Esse é outro expediente muito comum nas famílias mais numerosas, e o filme se aproveita disso para estabelecer um clima que vai se tornando mais tensionado e conflituoso à medida que a narrativa transcorre – até alcançar um final apoteótico. Os vícios da classe média-alta, com suas intransigências e a necessidade de manutenção dos privilégios de classe, também transparecem nas conversas e nas atitudes dos personagens.
E nesse filme tão centrado nas figuras femininas, é importante destacar a participação de Antônio Pitanga, que vive o marido de Vanda. Ele já está um tanto senil, tem uma inclinação para o alcoolismo, mas observa com cuidado as movimentações que se dão ali no ambiente caseiro.

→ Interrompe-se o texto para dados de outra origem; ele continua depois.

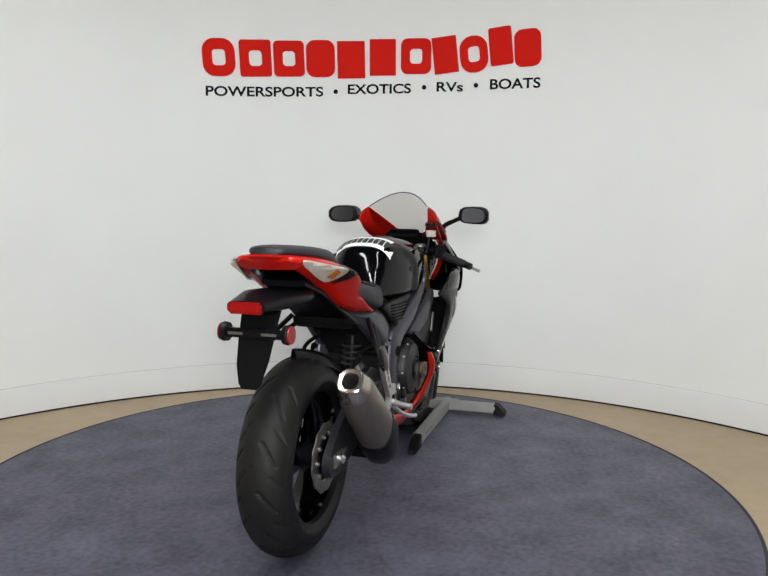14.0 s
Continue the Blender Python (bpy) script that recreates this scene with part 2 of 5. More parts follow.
def tube(points, r, n=10, smooth=4, radii=None):
    """A round bar along a smooth line."""
    pts = [Vector(p) for p in (spline(points, smooth, closed=False) if smooth > 1 else points)]
    up = Vector((0, 0, 1))
    loops = []
    for i, p in enumerate(pts):
        t = (pts[min(i + 1, len(pts) - 1)] - pts[max(i - 1, 0)]).normalized()
        a = t.cross(up if abs(t.z) < 0.95 else Vector((1, 0, 0))).normalized()
        b = t.cross(a)
        rr = radii[min(len(radii) - 1, round(i * (len(radii) - 1) / (len(pts) - 1)))] if radii else r
        loops.append([p + (a * math.cos(2 * math.pi * k / n) + b * math.sin(2 * math.pi * k / n)) * rr for k in range(n)])
    return rings(loops)


def turned(profile, centre, axis=1, n=48, full=True):
    """A body of revolution: profile of (radius, offset along the axis)."""
    bm = bmesh.new()
    rows = []
    for r, o in profile:
        row = []
        for k in range(n):
            a = 2 * math.pi * k / n
            p = [0, 0, 0]
            p[axis] = o
            p[(axis + 1) % 3], p[(axis + 2) % 3] = r * math.cos(a), r * math.sin(a)
            row.append(bm.verts.new(Vector(centre) + Vector(p)))
        rows.append(row)
    for a, b in zip(rows, rows[1:] + ([rows[0]] if full else [])):
        for k in range(n):
            j = (k + 1) % n
            bm.faces.new((a[k], a[j], b[j], b[k]))
    if not full:
        bm.faces.new(rows[0])
        bm.faces.new(list(reversed(rows[-1])))
    return bm


def block(centre, size, bevel=0.004, turn=(0, 0, 0)):
    bm = bmesh.new()
    bmesh.ops.create_cube(bm, size=1.0)
    for v in bm.verts:
        v.co = Vector((v.co.x * size[0], v.co.y * size[1], v.co.z * size[2]))
    if bevel:
        bmesh.ops.bevel(bm, geom=bm.edges[:], offset=min(bevel, min(size) * 0.45), segments=2, affect="EDGES")
    m = pose(*centre, *turn)
    for v in bm.verts:
        v.co = m @ v.co
    return bm


def merge(*bms):
    """Join several bmeshes that make up one part."""
    out = bms[0]
    for other in bms[1:]:
        new_verts = {v: out.verts.new(v.co) for v in other.verts}
        for f in other.faces:
            out.faces.new([new_verts[v] for v in f.verts])
        other.free()
    return out


def moved(bm, m):
    for v in bm.verts:
        v.co = m @ v.co
    return bm


def bolt(p, r, side=1, length=0.008):
    return turned([(r, 0), (r, side * length * 0.7), (r * 0.75, side * length), (r * 0.45, side * length), (r * 0.4, side * length * 0.6)], p, 1, 10, full=False)



SHAPES = ((-16.35, 0.182, 1.896, 0.208, 3.8, 0.75, 1), (-11.74, 0.180, 1.903, 0.204, 3.0, 0.18, 1), (-7.46, 0.176, 1.909, 0.200, 2.3, 0.3, 1), (-3.38, 0.166, 1.915, 0.208, 1.6, 0.6, 0),
          (0.60, 0.160, 1.912, 0.210, 1.5, 0.05, 0), (4.72, 0.152, 1.927, 0.205, 0.6, 0.05, 0), (9.06, 0.176, 1.933, 0.200, 0.0, 0.45, 1), (12.84, 0.140, 1.937, 0.205, 6.5, 0.05, 0),
          (16.53, 0.160, 1.937, 0.205, 6.0, 0.9, 1), (19.95, 0.130, 1.975, 0.210, 6.0, 0.2, 0), (23.36, 0.150, 1.958, 0.205, 3.0, 0.6, 0))
WORDS = (("POWERSPORTS", -18.05, -3.04, 1.709, 1.730, 0.056), ("EXOTICS", 0.16, 8.44, 1.746, 1.753, 0.056), ("RVs", 11.77, 15.21, 1.760, 1.757, 0.055), ("BOATS", 18.67, 25.07, 1.767, 1.766, 0.058))
DOTS = ((-1.41, 1.731, 0.013), (10.14, 1.758, 0.013), (16.88, 1.764, 0.013))


# ---- the room ----
def arc(deg, r, z):
    a = radians(deg)
    return Vector((WALL_X + r * math.sin(a), WALL_Y + r * math.cos(a), z))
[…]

Já o filho de Valquíria (interpretado por Iuri Saraiva), depois da recusa financeira da tia, deixa cair sua máscara e passa a reproduzir o comportamento agressivo e machista que parece ter herdado de gerações atrás, especialmente na maneira como trata a empregada doméstica (Amanda Lyra).
Casa como prisão
Outro “personagem” importante ao filme é a própria casa da família. Ela está sob os cuidados de Virgínia, mas é um bem de interesse de todos. Quem tem mais poder de decisão sobre a casa, já que a mãe, apesar de viva, não fala e nem se sabe ao certo se está consciente?
De qualquer forma, o filme faz deste espaço o lugar de circulação comum das pessoas, mas também das memórias, com suas dores e delícias. Vanda vai lembrar do pai em vários momentos vendo aqueles móveis, enquanto Virgínia, por sua vez, diz que ali se sente em uma prisão – e não é difícil entendê-la, já que ela respira aquele ar ininterruptamente e, como diz, “como eu não casei, virei empregada”.
A casa tem uma vida própria e sua decoração remete a um tempo antigo que preserva a história dos pais e avós das três irmãs – daí também a importância do prêmio de Direção de Arte que o filme ganhou em Gramado.
Mas apesar desse tom denso das relações familiares, há certo humor que ronda o filme, em especial na maneira como a protagonista passa a agir estranhamente diante das irmãs. Em uma cena emblemática à mesa do almoço, as discussões entre elas começam a escalar para trocas de acusações e dedos apontados, até que Virgínia, por conta de um movimento brusco, cai da cadeira e se estatela no chão; mas ao invés do grito de dor, ela solta uma gargalhada exagerada, começando a rir às bandeiras despregadas deitada no chão, causando um grande desconforto geral, desnorteando a todos – inclusive o espectador.
Esse tipo de quebra de expectativa acompanha a narrativa até o fim, mesmo quando os conflitos se desenham de modo muito claro – a desavença de Virgínia com Vanda é visivelmente a mais ruidosa.
O filme também trabalha em uma zona limítrofe entre a comédia e o trágico, passando pelo farsesco. E é nesse ponto que o longa alcança um clímax inimaginável, beirando a insanidade, mas belissimamente orquestrado para implodir de uma vez por todas com as convenções sociais e familiares. Há uma tia Virgínia em toda família, é o que parece afirmar o filme.